The material below contains a line with "scene.view_settings.use_white_balance |= len(values)" and a line with "scene.view_settings.keyframe_insert(path, frame=frame(t))". Copy exactly those two lines and all lines between them.

_____

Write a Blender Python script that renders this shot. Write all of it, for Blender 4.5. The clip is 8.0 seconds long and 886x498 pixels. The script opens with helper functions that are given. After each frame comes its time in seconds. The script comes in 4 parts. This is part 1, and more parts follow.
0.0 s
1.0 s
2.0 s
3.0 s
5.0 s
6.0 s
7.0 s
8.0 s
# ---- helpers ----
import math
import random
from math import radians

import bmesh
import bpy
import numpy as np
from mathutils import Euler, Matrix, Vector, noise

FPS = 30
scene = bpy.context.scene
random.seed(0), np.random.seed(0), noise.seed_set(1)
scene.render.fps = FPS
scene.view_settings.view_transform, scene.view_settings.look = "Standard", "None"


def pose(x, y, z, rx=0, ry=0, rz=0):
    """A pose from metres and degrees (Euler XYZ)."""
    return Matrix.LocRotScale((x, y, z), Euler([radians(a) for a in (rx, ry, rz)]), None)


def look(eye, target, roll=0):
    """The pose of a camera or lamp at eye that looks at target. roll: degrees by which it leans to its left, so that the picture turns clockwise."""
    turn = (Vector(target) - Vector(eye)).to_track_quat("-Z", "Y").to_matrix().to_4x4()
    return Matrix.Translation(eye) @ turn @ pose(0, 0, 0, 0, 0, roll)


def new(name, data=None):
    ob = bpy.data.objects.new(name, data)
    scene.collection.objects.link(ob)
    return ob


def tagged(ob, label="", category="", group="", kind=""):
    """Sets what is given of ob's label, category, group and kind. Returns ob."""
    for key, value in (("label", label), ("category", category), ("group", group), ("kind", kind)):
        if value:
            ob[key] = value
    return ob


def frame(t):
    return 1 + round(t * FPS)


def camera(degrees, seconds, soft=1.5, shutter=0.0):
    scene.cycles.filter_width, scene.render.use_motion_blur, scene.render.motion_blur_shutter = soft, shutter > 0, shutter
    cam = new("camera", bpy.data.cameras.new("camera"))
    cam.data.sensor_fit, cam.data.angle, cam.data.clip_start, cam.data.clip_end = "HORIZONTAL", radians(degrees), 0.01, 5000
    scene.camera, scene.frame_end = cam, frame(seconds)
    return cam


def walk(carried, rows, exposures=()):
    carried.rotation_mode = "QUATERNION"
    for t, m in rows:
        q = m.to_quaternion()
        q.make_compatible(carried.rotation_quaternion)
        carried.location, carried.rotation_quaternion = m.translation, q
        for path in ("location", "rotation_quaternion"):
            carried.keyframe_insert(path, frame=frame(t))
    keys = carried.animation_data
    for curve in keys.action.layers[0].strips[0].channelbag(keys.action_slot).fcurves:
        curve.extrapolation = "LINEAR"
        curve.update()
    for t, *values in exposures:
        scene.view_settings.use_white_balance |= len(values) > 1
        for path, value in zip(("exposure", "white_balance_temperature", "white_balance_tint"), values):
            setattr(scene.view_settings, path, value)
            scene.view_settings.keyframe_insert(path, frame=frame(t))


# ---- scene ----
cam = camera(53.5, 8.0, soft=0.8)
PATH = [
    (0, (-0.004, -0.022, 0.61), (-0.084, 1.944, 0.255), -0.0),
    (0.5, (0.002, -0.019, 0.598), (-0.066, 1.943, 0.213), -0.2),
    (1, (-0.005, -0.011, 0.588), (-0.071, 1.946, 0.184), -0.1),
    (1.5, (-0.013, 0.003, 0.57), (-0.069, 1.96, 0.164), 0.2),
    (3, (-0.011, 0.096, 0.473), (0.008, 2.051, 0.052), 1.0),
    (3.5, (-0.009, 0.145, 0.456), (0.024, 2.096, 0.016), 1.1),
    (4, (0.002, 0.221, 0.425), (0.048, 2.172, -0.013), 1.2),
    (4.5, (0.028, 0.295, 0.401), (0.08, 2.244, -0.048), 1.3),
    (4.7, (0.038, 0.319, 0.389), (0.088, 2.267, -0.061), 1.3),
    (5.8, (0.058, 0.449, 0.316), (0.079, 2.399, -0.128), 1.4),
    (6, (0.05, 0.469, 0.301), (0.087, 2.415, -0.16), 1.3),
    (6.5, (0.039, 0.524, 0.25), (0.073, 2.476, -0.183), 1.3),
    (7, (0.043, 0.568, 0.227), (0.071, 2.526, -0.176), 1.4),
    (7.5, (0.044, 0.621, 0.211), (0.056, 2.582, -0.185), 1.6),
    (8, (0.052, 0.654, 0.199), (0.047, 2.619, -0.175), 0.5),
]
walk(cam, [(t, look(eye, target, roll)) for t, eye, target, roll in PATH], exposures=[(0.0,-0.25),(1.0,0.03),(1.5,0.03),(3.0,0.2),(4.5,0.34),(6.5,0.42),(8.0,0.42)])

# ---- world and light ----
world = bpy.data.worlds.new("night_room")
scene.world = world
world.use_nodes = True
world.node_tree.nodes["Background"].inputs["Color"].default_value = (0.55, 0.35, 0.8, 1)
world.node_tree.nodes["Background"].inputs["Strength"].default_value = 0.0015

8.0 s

_____

Response to this task
        scene.view_settings.use_white_balance |= len(values) > 1
        for path, value in zip(("exposure", "white_balance_temperature", "white_balance_tint"), values):
            setattr(scene.view_settings, path, value)
            scene.view_settings.keyframe_insert(path, frame=frame(t))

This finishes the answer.